Yes, I’m thinking that a larger number of people with less disparity among their worth will spend more. This is not to say that the total amount of money changes, but simply that it will be exchanged a greater number of times. Each exchange would add to the overall economy via the ME. I’m not sure where economies of scale plays into this; one thought is that by having more people able to afford more items, those items might be produced more cheaply. I’m sure that’s not what you meant, though.

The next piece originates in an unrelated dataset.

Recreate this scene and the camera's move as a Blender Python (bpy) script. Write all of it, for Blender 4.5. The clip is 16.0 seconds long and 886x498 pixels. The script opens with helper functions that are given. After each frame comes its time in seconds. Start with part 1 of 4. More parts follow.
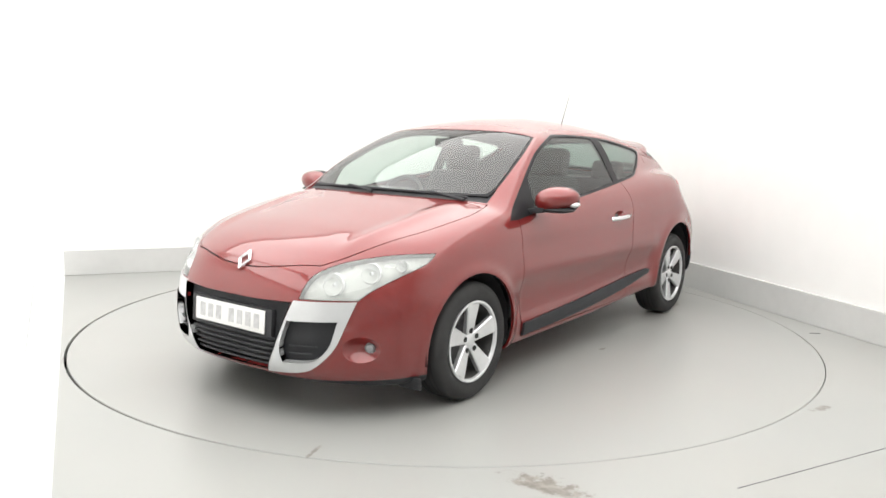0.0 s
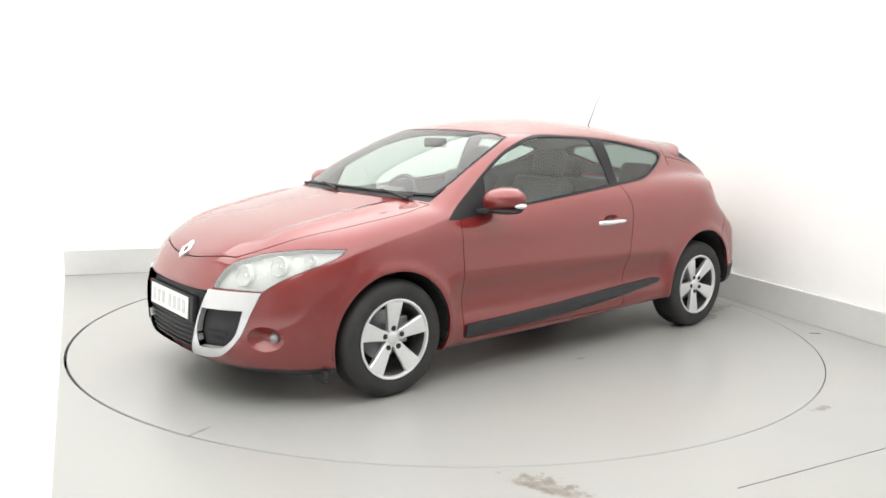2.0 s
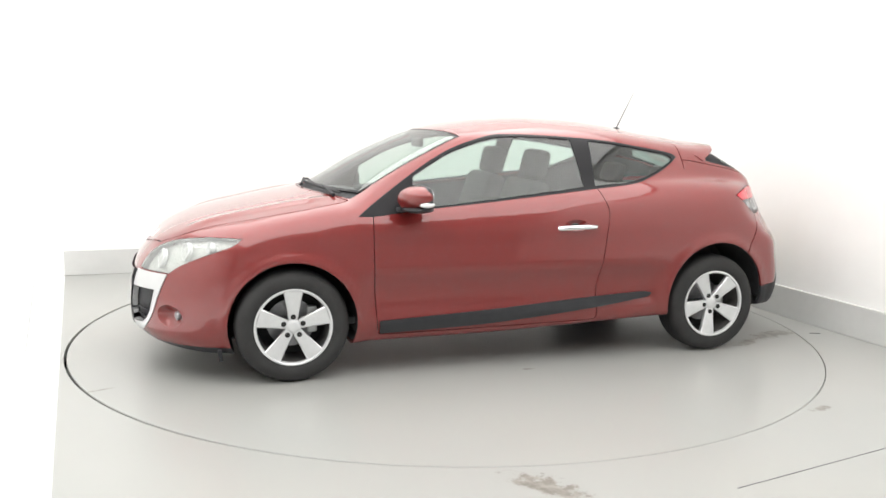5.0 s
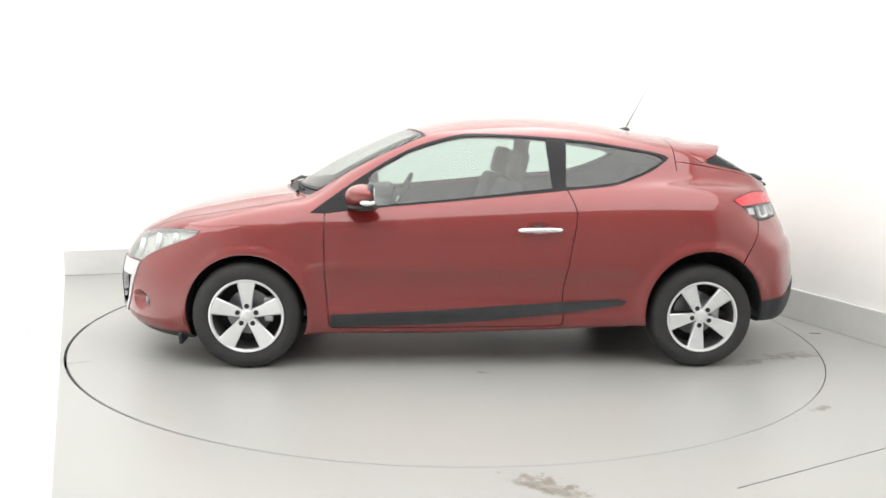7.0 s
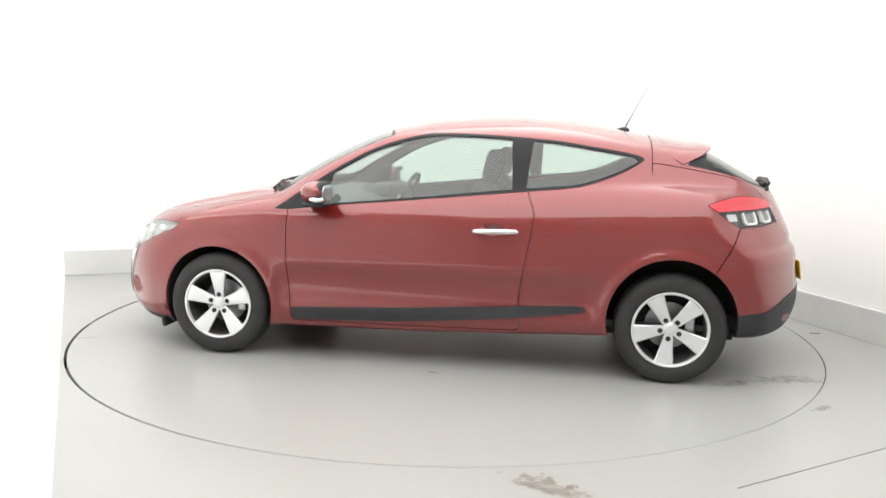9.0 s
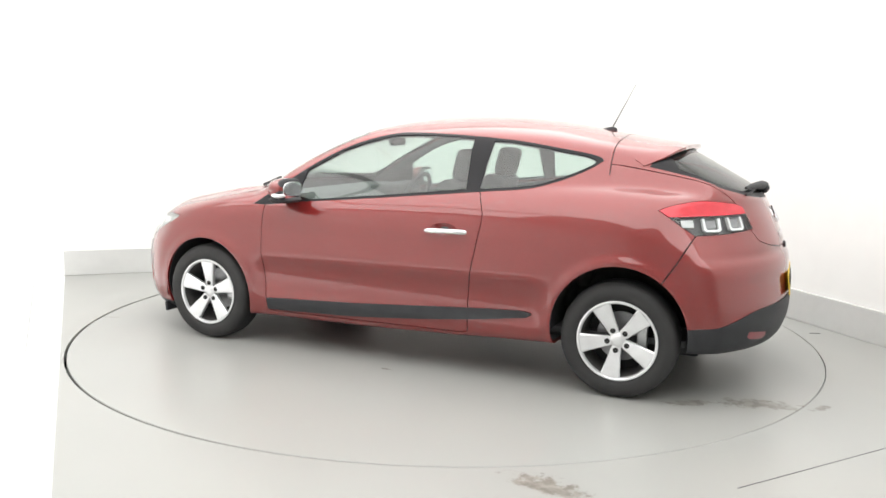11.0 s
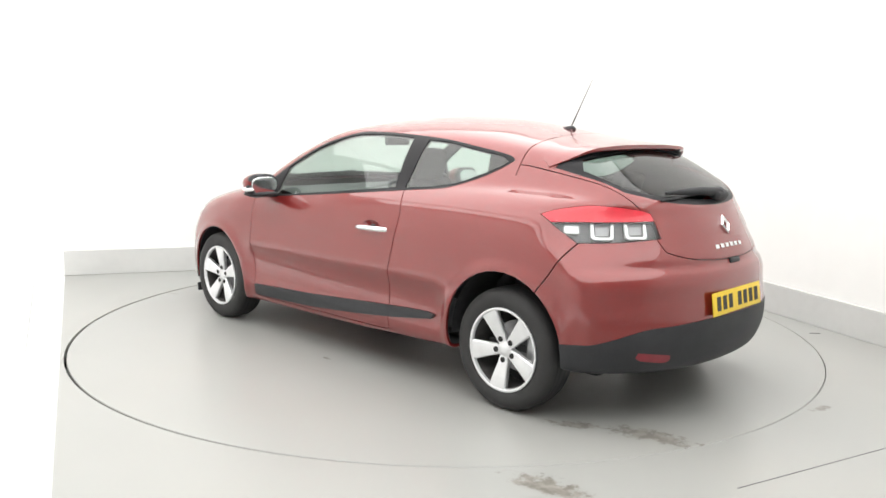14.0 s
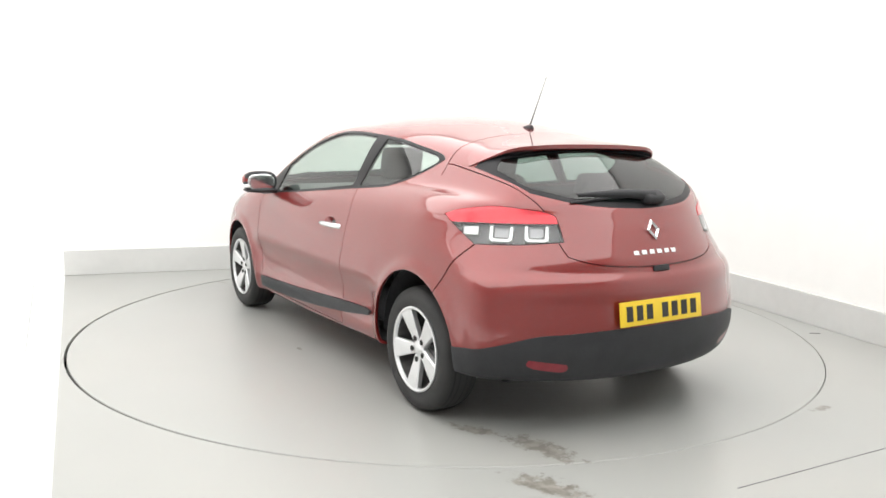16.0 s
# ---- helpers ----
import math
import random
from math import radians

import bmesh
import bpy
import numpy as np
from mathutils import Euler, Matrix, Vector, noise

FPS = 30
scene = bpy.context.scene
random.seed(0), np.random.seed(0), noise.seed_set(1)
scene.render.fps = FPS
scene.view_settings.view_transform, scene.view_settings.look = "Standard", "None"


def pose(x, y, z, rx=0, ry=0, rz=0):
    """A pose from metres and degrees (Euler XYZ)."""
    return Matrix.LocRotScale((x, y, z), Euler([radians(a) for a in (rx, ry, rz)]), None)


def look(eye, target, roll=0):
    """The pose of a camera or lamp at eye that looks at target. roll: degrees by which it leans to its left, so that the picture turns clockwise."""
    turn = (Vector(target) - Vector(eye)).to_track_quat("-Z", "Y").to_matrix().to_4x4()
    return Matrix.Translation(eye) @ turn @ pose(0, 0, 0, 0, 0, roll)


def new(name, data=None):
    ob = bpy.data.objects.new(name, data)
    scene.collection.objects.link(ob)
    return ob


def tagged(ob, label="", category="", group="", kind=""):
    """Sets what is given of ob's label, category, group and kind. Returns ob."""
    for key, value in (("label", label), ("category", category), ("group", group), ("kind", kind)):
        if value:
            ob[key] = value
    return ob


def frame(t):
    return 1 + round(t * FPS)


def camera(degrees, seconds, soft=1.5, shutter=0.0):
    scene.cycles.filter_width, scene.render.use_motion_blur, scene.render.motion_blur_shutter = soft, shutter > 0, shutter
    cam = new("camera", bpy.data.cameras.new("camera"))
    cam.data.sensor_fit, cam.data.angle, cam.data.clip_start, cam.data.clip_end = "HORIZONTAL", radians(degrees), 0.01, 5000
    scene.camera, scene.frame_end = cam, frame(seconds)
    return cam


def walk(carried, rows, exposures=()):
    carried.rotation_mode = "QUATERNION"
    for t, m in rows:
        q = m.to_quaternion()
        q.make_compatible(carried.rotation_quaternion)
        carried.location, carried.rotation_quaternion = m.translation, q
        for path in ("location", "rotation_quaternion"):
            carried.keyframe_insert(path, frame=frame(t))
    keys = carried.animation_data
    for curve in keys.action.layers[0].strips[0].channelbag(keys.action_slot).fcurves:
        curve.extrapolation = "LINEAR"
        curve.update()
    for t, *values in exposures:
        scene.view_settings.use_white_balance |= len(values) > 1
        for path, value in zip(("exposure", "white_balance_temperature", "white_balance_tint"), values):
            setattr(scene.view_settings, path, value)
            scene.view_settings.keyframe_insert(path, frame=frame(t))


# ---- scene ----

Finally, “less strong” gets to the crux of the question/argument. Paraphrasing, some argue that “the pie is getting bigger, even though the income gap is widening”. I’m wondering if the relative “size of the pie” might be even bigger (i.e., the economy would be stronger) with a smaller income gap. The reason that might be so is the ME combined with a greater trade volume. It seems plausible to me.

Did that clarify things?

[ Moderating ]

My, my. Isn’t THIS thread off to a great start?

I seriously hope that everyone’s bile ducts have been cleared and that there will be a lot less bile flooding into this thread.

And, while the rule is and remains, “attack the argument, not the poster,” the number of times that “arguments” have been dismissed as stupid or fecal or that named and unnamed persons have been called stupid (presumably on the grounds that they do not post here, despite the fact that they were called stupid for holding opinions congruent with opinions expressed by posters), has now reached critical mass.

In this thread, we do not need to see any more statements regarding stupidity, lest we lead our fellow posters into intemperate responses.
Everyone remains free to express their opinion (suitably supported by citations, of course), that one view or another is in error, but the insults allegedly directed toward arguments (or directed toward non-posters representing the views of posters) are now off limits in this thread.

Behave yourselves.

[ /Moderating ]

I’d just also like to add that telling me someone socio-economic class tells me absolutely nothing about their moral goodness or badness. I prefer to treat people as individuals, and praise those who are doing things I think are good as well as criticize those who I think are not. We have a progressive income tax structure in our society (the US, that is), which supports the idea that those who make more are somehow getting more from our society. Fine. So let’s vote on those things that we want from our government, and lets make sure that we all chip in. We exempt certain low-income people from paying income taxes, and I’m OK with that. But most of us do pay taxes, so most of us have a stake in determining what services we want. If people are getting something for nothing, though, there’s no limit to what they may ask for.

Someone mentioned capital gains upthread, and I’m perfectly fine with taxing those gains as ordinary income (adjusted for inflation). Income is income, and you can make enough money in business without the government giving you some kind of handout in the form of preferential tax treatment. It should come as no surprise that whenever you tax one activity differently than another activity, you’re going to generate resentment between the people who engage in those different activities.

I’m curious – according to Duke of Rat’s quote, tax on long term capital gains is 15%. I assume that “the lower classes” do not benefit from capital gains (as has been said, it’s not THEIR capital that drives the economy). I also assume that 15% tax on capital gains is less than the tax that would be levied if that profit were considered income.

In other words, those who cannot afford capital assets cannot get this lower tax rate (relative to their income tax). Those who can afford such assets receive the profit but only pay a partial tax amount on that income.

Do I have that right or am I missing something?

Shodan – on re-reading my last post, it sounded a bit snarky (particularly the THEIR in caps). I’m sorry if it came across that way; I’m honestly asking if I have the capital gains thing right (anyone, not just you).

Of course, if I do, I’m also wondering what the justification for the differing rates is. (Assuming there is one, other than “wealth preserving wealth”.)